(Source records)
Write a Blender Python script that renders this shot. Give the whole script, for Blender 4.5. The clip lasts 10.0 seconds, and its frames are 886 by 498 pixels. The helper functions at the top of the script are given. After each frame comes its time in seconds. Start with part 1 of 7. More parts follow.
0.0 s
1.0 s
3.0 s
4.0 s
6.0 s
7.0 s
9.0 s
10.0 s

* * *

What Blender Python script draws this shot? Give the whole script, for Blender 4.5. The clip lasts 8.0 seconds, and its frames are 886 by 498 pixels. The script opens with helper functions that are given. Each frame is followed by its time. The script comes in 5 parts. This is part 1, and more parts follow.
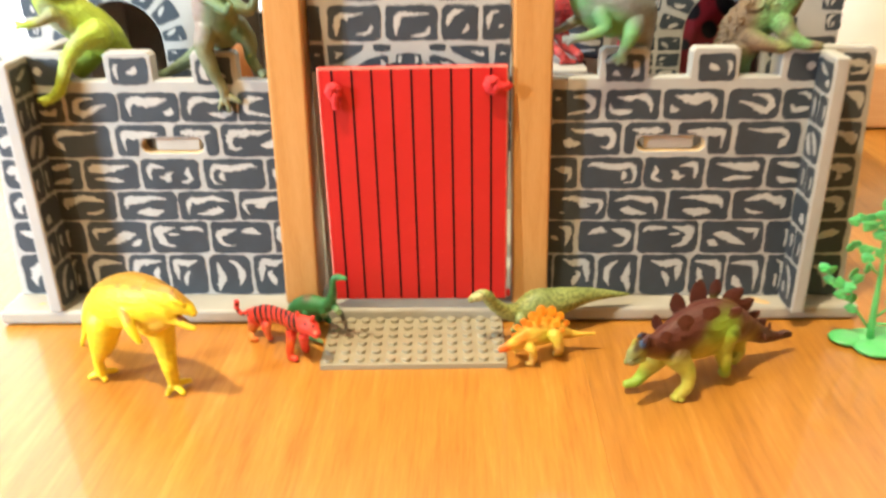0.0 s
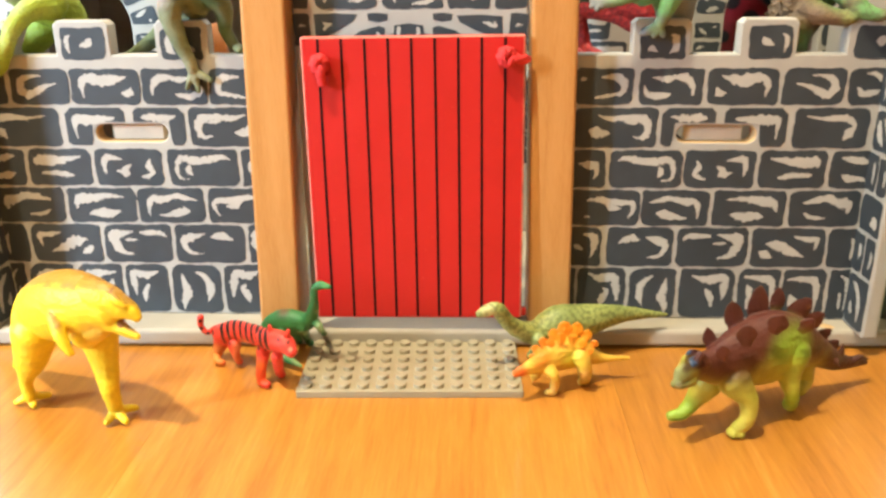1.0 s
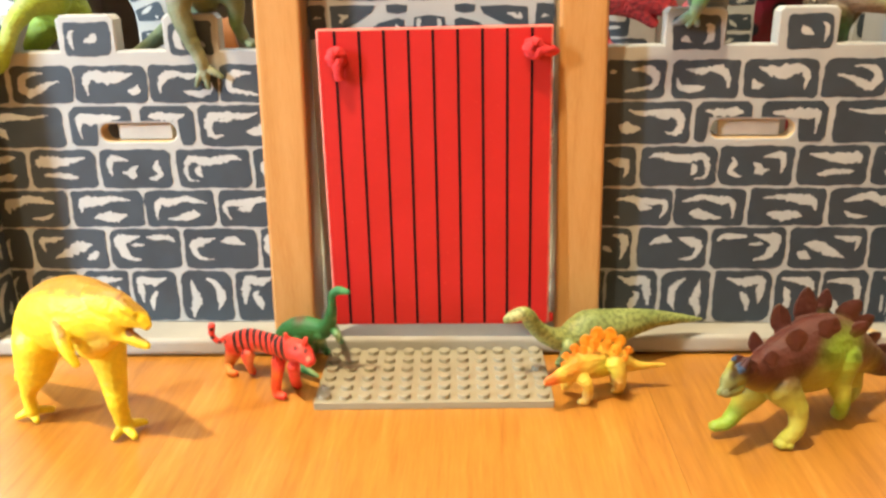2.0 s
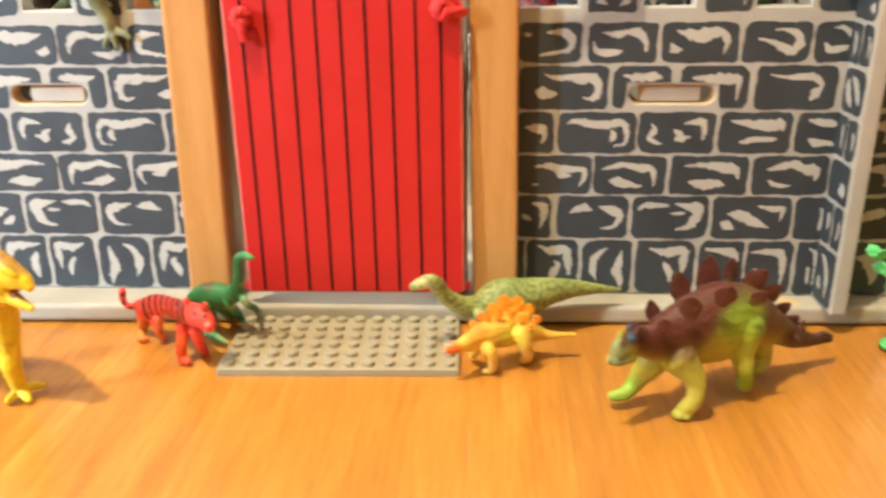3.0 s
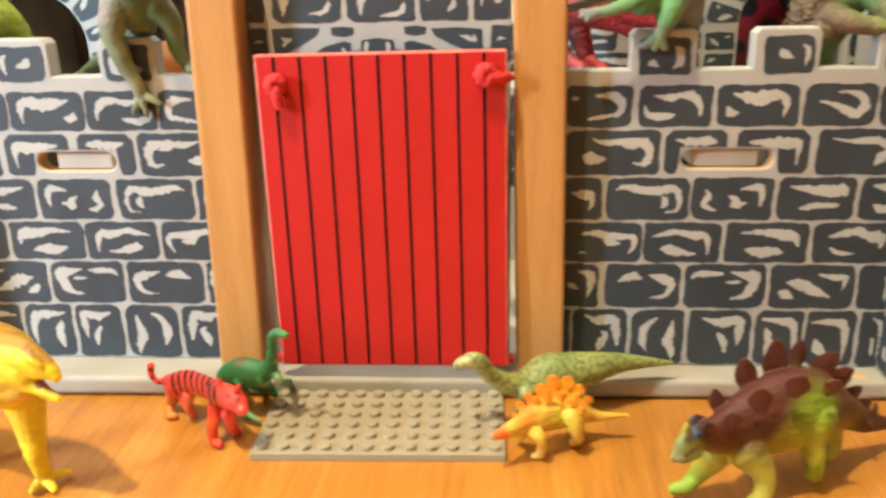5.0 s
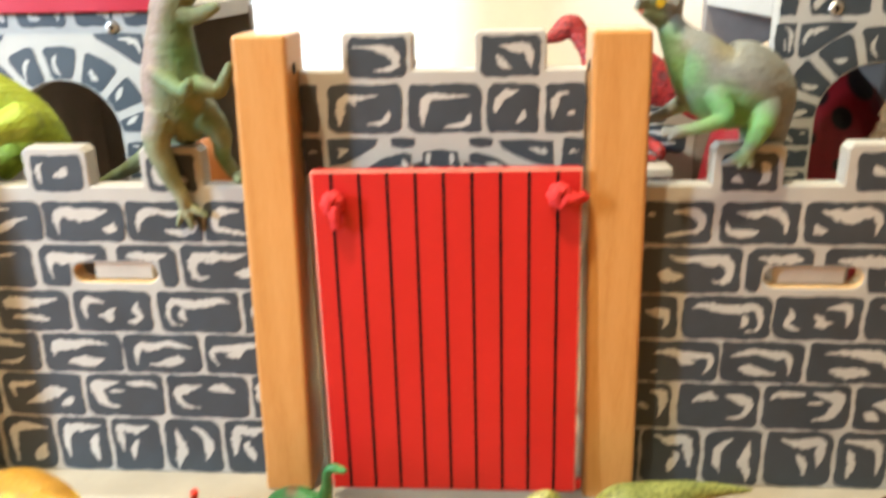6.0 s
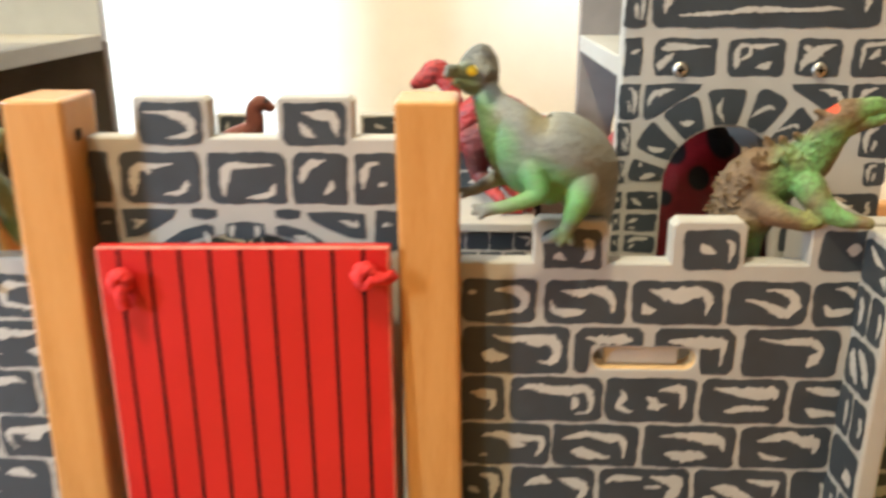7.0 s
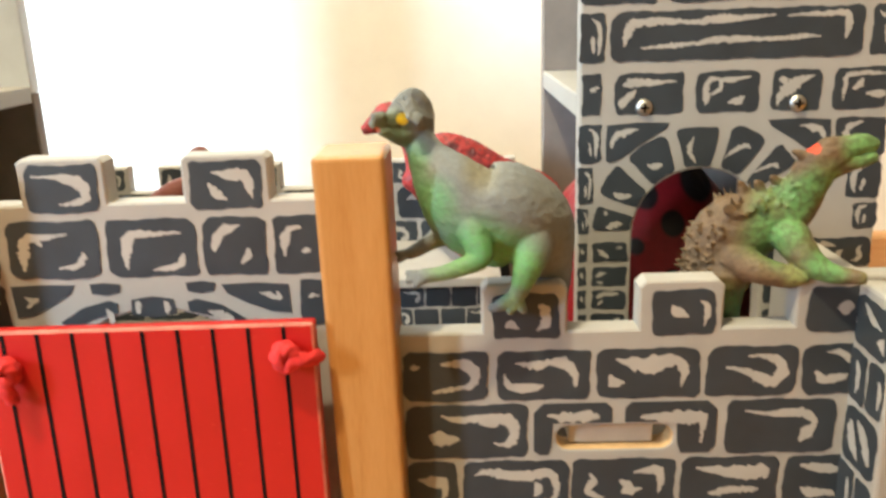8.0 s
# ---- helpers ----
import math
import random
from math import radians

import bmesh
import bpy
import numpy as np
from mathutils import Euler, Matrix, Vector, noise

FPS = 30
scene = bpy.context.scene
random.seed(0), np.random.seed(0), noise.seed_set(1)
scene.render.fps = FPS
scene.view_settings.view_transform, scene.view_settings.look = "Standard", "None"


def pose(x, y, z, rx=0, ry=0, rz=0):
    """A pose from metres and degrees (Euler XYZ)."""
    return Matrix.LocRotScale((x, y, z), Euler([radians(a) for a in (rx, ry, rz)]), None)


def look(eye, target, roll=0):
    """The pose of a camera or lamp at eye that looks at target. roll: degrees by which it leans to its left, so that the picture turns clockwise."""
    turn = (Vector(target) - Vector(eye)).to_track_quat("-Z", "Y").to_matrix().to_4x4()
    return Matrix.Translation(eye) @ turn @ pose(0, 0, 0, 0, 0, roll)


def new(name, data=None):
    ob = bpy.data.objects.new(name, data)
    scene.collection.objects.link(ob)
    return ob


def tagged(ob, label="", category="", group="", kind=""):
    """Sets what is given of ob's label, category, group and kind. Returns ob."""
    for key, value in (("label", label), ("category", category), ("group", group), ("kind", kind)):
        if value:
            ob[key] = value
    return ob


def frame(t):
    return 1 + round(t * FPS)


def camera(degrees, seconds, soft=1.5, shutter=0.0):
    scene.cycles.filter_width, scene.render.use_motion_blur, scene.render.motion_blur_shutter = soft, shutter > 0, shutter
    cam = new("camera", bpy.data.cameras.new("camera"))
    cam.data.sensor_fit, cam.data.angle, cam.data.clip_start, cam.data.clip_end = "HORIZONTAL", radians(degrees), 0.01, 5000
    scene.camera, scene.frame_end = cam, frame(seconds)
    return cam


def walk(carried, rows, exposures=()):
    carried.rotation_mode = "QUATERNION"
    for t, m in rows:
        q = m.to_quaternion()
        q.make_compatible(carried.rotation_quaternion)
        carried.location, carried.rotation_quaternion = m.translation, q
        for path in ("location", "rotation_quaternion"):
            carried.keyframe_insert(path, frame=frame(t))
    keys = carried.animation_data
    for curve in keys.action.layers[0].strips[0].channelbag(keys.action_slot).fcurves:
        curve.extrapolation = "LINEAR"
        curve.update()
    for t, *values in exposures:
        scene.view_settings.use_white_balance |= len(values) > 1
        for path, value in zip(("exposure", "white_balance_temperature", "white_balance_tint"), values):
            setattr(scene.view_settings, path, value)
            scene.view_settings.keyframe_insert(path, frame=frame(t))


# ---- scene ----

---

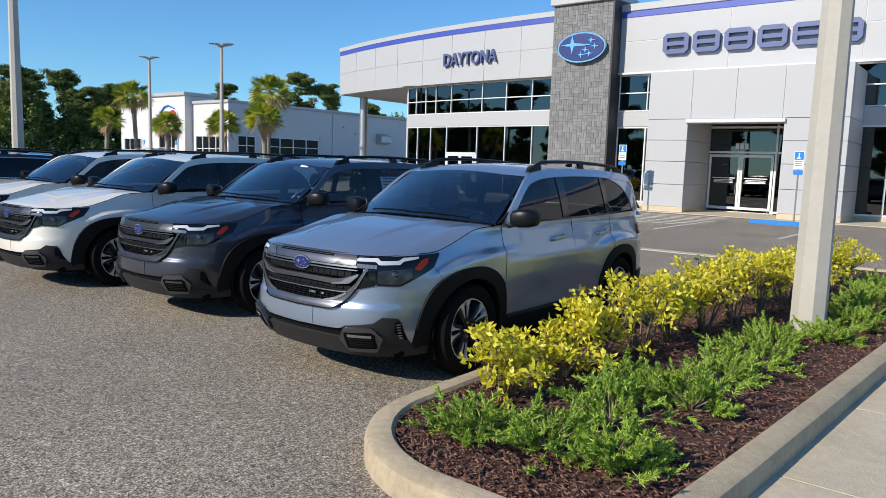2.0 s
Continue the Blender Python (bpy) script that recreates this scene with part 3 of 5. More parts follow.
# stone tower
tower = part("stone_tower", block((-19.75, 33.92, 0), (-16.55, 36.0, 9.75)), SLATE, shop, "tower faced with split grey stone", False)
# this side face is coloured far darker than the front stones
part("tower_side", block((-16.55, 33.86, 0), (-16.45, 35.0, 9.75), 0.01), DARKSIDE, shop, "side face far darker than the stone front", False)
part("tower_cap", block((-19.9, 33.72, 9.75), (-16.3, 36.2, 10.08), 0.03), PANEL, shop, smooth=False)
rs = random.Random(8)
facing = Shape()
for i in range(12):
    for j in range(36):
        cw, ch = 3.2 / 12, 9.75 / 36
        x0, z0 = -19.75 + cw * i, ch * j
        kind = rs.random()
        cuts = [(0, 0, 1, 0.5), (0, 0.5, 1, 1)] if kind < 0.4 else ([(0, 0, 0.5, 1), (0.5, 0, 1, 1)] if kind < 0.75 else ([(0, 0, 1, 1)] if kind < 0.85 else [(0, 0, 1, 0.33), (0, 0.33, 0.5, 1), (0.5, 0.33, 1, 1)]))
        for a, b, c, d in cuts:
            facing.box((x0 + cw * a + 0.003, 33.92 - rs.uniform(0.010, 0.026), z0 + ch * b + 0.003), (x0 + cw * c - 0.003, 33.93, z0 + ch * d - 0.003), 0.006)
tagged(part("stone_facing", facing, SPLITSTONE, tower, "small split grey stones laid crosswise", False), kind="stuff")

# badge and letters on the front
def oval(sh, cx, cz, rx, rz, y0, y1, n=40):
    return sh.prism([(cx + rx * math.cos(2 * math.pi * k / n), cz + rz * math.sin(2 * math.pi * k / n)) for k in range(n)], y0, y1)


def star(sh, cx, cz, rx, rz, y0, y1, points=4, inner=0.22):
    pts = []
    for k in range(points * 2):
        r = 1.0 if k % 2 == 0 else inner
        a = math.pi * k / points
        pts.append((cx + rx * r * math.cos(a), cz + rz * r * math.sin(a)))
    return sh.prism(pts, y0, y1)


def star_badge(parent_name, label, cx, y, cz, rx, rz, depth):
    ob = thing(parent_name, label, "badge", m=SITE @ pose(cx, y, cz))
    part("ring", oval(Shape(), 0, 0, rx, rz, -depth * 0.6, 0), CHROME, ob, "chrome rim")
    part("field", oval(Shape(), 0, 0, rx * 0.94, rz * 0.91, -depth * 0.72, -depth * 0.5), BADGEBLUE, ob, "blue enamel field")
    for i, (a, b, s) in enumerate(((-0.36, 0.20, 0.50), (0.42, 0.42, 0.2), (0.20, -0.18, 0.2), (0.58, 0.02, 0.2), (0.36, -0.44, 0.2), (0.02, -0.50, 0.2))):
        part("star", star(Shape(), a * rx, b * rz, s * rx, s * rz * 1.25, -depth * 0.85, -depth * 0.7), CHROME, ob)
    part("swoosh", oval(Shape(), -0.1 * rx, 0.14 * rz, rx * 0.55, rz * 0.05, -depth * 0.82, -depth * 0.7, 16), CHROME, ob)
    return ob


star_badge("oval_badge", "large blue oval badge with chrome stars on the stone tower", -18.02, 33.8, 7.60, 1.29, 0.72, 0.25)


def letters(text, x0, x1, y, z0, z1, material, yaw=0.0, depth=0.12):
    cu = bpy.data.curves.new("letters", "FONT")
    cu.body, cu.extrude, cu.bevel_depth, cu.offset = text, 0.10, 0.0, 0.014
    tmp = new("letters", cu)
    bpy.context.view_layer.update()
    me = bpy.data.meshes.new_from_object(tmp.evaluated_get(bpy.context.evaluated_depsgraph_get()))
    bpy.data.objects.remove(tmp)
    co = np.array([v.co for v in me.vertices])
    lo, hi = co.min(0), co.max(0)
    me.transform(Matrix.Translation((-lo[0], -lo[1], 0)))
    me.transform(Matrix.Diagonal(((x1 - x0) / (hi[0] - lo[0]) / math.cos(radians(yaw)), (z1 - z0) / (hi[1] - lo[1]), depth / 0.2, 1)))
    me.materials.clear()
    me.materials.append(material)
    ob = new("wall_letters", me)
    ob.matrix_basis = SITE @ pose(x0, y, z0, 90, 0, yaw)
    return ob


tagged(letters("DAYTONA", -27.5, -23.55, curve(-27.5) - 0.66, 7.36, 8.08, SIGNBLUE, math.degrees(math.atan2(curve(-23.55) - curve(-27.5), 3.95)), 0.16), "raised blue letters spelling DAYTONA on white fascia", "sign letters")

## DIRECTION
Copy every line in the records above that contains the word "script".

## ANSWER BELOW
Write a Blender Python script that renders this shot. Give the whole script, for Blender 4.5. The clip lasts 10.0 seconds, and its frames are 886 by 498 pixels. The helper functions at the top of the script are given. After each frame comes its time in seconds. Start with part 1 of 7. More parts follow.
What Blender Python script draws this shot? Give the whole script, for Blender 4.5. The clip lasts 8.0 seconds, and its frames are 886 by 498 pixels. The script opens with helper functions that are given. Each frame is followed by its time. The script comes in 5 parts. This is part 1, and more parts follow.
Continue the Blender Python (bpy) script that recreates this scene with part 3 of 5. More parts follow.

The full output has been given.